At St. John’s we have been offering a new class called “Being With” that focuses on the spiritual goodness of being present to God and to one another, and of allowing God to be with us. To deepen our capacity to be with God is a simple but rich and rewarding pursuit.

But on Good Friday, we explicitly face the opposite. On Good Friday we experience being without. We face the moment when Jesus breathed his last, dying on the cross just outside the walls of Jerusalem on a Friday afternoon roughly two millennia ago.

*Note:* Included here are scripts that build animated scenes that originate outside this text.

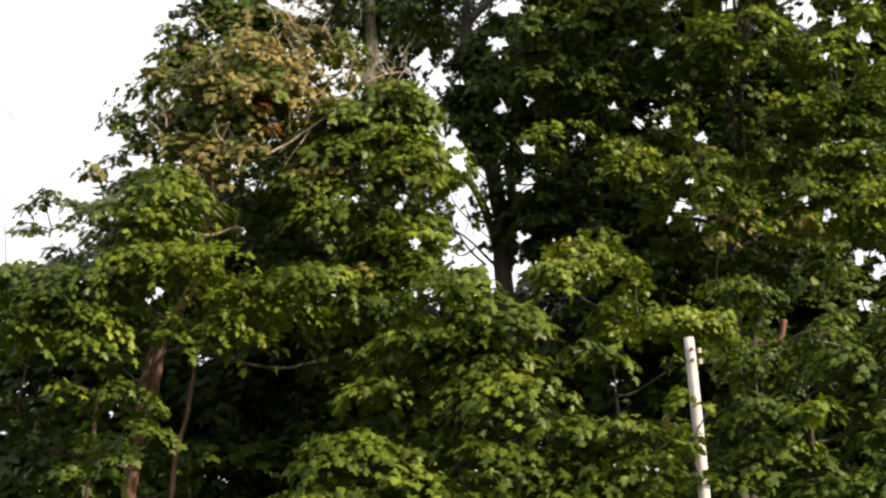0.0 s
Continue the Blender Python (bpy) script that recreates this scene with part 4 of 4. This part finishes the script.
tall_maple.bough(4.68, 35.80, 7.75, 0.65, 0.37, 0.7, {0: 0.45, 3: 0.55})
tall_maple.bough(4.75, 35.80, 7.02, 0.65, 0.41, 0.9, {0: 0.45, 3: 0.55})
tall_maple.bough(5.49, 35.80, 7.57, 0.55, 0.37, 0.8, {0: 0.45, 3: 0.55})
tall_maple.bough(4.71, 35.80, 8.86, 0.55, 0.32, 0.5, {0: 0.45, 3: 0.55})
tall_maple.bough(4.55, 35.80, 6.30, 0.65, 0.37, 1, {0: 0.45, 3: 0.55})
tall_maple.bough(6.33, 35.80, 8.12, 0.55, 0.37, 0.7, {0: 0.45, 3: 0.55})
tall_maple.bough(4.28, 34.00, 9.34, 0.19, 0.11, 1, {4: 0.6, 2: 0.4})
# left-hand masses: shade is coloured in with dark leaf mixes
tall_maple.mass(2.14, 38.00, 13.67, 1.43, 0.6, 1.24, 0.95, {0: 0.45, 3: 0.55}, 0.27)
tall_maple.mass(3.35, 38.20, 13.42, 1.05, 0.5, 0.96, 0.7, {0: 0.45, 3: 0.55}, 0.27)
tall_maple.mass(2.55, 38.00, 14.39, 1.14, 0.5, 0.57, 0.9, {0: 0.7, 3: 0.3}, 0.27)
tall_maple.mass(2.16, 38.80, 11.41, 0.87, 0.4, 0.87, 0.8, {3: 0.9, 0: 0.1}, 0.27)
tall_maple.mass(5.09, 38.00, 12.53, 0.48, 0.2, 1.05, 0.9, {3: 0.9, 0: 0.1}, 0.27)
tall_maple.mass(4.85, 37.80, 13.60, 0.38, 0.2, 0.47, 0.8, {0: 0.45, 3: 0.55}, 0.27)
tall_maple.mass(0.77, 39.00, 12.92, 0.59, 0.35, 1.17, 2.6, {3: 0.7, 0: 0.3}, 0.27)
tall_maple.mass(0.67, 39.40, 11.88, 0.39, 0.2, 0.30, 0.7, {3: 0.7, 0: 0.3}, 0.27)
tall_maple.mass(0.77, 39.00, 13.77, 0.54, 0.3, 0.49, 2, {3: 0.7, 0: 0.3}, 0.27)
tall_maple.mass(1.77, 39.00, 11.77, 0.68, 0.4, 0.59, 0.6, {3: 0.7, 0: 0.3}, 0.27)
tall_maple.mass(1.95, 37.50, 11.98, 0.38, 0.5, 0.47, 0.35, {0: 0.47, 1: 0.47, 2: 0.06}, 0.27)
tall_maple.mass(3.22, 37.00, 11.60, 0.65, 0.5, 0.51, 0.6, {0: 0.47, 1: 0.47, 2: 0.06}, 0.27)
tall_maple.mass(3.54, 37.00, 10.91, 0.60, 0.5, 0.42, 0.6, {0: 0.47, 1: 0.47, 2: 0.06}, 0.27)
tall_maple.mass(4.35, 36.60, 10.95, 1.01, 0.6, 0.73, 0.7, {0: 0.47, 1: 0.47, 2: 0.06}, 0.27)
tall_maple.mass(4.73, 36.40, 10.27, 0.91, 0.5, 0.46, 0.7, {0: 0.47, 1: 0.47, 2: 0.06}, 0.27)
tall_maple.mass(5.73, 36.20, 10.23, 0.68, 0.5, 0.59, 0.8, {1: 0.6, 2: 0.4}, 0.27)
tall_maple.mass(6.66, 36.30, 12.04, 1.00, 0.5, 1.00, 1, {0: 0.5, 1: 0.47, 3: 0.03}, 0.27)
tall_maple.mass(6.82, 36.20, 10.66, 0.86, 0.5, 1.00, 0.9, {0: 0.5, 1: 0.47, 3: 0.03}, 0.27)
tall_maple.mass(6.31, 36.80, 13.38, 1.10, 0.6, 0.74, 0.55, {0: 0.5, 1: 0.47, 3: 0.03}, 0.27)
tall_maple.mass(4.94, 36.60, 13.52, 0.46, 0.4, 0.64, 0.7, {0: 0.47, 1: 0.47, 2: 0.06}, 0.27)
tall_maple.mass(4.19, 37.20, 13.61, 0.74, 0.5, 0.65, 0.8, {0: 0.7, 3: 0.3}, 0.27)
tall_maple.mass(4.01, 37.20, 11.95, 0.56, 0.4, 0.56, 0.4, {0: 0.47, 1: 0.47, 2: 0.06}, 0.27)
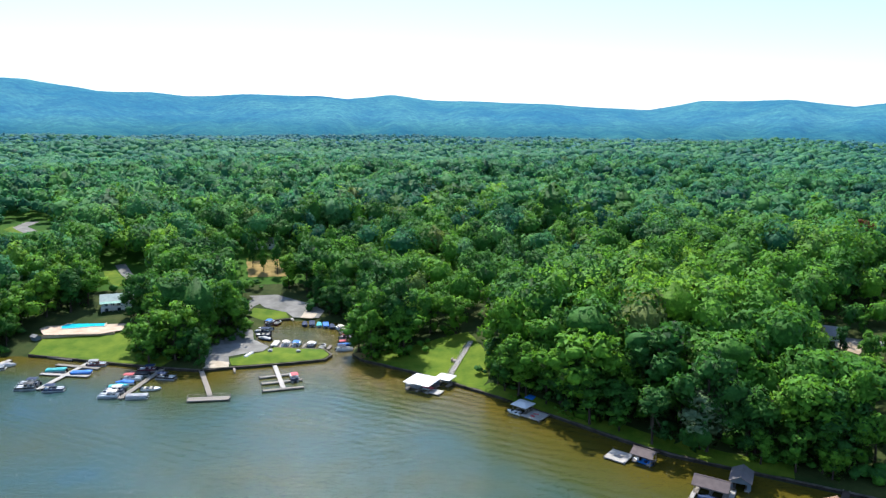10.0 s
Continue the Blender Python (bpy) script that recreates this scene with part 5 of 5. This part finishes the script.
boat("pontoon", -261.8, -272.5, 160, NAVY, WHITE, 1.1, "boats by the far boathouses")
boat("runabout_covered", -263.4, -285.5, 160, GREY, WHITE, 1.1, "boats by the far boathouses")
boat("pontoon_covered", -271.2, -303.6, 160, CREAM, WHITE, 1.2, "boats by the far boathouses")
boat("pontoon", -264.5, -280.0, 160, CREAM, WHITE, 1.1, "boats by the far boathouses")
boat("runabout_covered", -268.5, -300.5, 160, CREAM, WHITE, 1.0, "boats by the far boathouses")
boat("runabout", -281.6, -319.5, 160, CREAM, WHITE, 1.0, "boats by the far boathouses")
boat("runabout_covered", -247.8, -192.5, 168, BLUE, BLUE, 0.8, "boats by the far boathouses")
strip_dock("long_dock", (-253.6, -222.5), (-244.6, -197.5), 1.6, WHITE_DECK, "long pale dock along the bank", 0.6)
platform("swim_dock", -245.6, -187.0, 78, 4.6, 3.4, WHITE_DECK, "small pale dock by a lawn", 0.55)
strip_dock("gangway", (-249.6, -188), (-255.5, -185.5), 1.3, TIMBER, "grey gangway up to the lawn", 0.9)
for x, y, w in ((-270.5, -271, 5.5), (-266.5, -256.5, 4.5), (-271, -262, 5.0)):
    platform("patio_dock", x, y, 68, w, 4.5, DECK_ROSE, "reddish brown patio deck at the waterline", 0.9)

# ---- houses ----
def windows(parent, xs, y, z0, z1, w, facing=-1):
    for cx in xs:
        f = part("window", box(cx - w / 2 - 0.08, cx + w / 2 + 0.08, y, y + 0.06 * facing, z0 - 0.08, z1 + 0.08), WALL_WHITE, parent)
        part("pane", box(cx - w / 2, cx + w / 2, y + 0.07 * facing, y + 0.09 * facing, z0, z1), DARK_GLASS, f)


hz = 5.6
t = thing("house", -181.0, 133.0, hz, 57, "two-storey brick lake house with a pale pinkish shingle roof", "house")
part("wall", box(-6.2, 5.6, -3.6, 4.0, -1.5, 4.6), WALL_BROWN, t)
part("wall", box(0.2, 5.2, -6.6, -3.61, -1.5, 4.4), WALL_BROWN, t)
part("wall", box(0.4, 5.0, 4.01, 9.0, 0.0, 4.4), WALL_WHITE, t)
part("roof", gable(12.4, 8.2, 4.65, 6.6, 0.7, "x"), ROOF_TAN, t)
part("wing_roof", sheet([[(-0.6, -7.3, 4.3), (2.7, -7.3, 6.0), (2.7, 0.6, 6.35), (-0.6, 0.2, 4.5)], [(2.7, -7.3, 6.0), (6.0, -7.3, 4.3), (6.0, 0.2, 4.5), (2.7, 0.6, 6.35)]], 0.15), ROOF_TAN, t)
part("rear_roof", sheet([[(-0.3, 0.2, 4.45), (2.7, 0.2, 6.5), (2.7, 9.6, 6.5), (-0.3, 9.6, 4.45)], [(2.7, 0.2, 6.5), (5.7, 0.2, 4.45), (5.7, 9.6, 4.45), (2.7, 9.6, 6.5)]], 0.15), ROOF_TAN, t)
part("gable_end", gable_end(5.4, -6.62, 4.35, 5.75, 0), WALL_WHITE, t).location = (2.7, 0, 0)
part("chimney", box(1.1, 1.9, 1.2, 2.0, 5.2, 7.3), BLACK, t)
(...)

Liturgically, many churches have an interesting practice of keeping a small amount of blessed bread and wine to be shared as Communion at the Good Friday service. This bread and wine are always blessed the day before at the Maundy Thursday service. They are saved to be fully consumed during the Good Friday service. At the moment when there is none left, the sanctuary candle that marks Christ’s presence is extinguished. A little wisp of smoke rises from the now dark wick. We cannot help but feel the absence of Christ’s presence.

Knowing emptiness is important. It helps us become able to know fullness.

Only by experiencing a journey downward will we be capable of knowing the full meaning of up. (I recommend Richard Rohr’s book Falling Upward for more on this theme.)

These final, dramatic days of descent into darkness and absence come before the invitation at last to journey upward with Christ at Easter.

Ultimately, God desires for us all to know life in its fullness. But in order to really do so, we must first experience the emptiness of absence.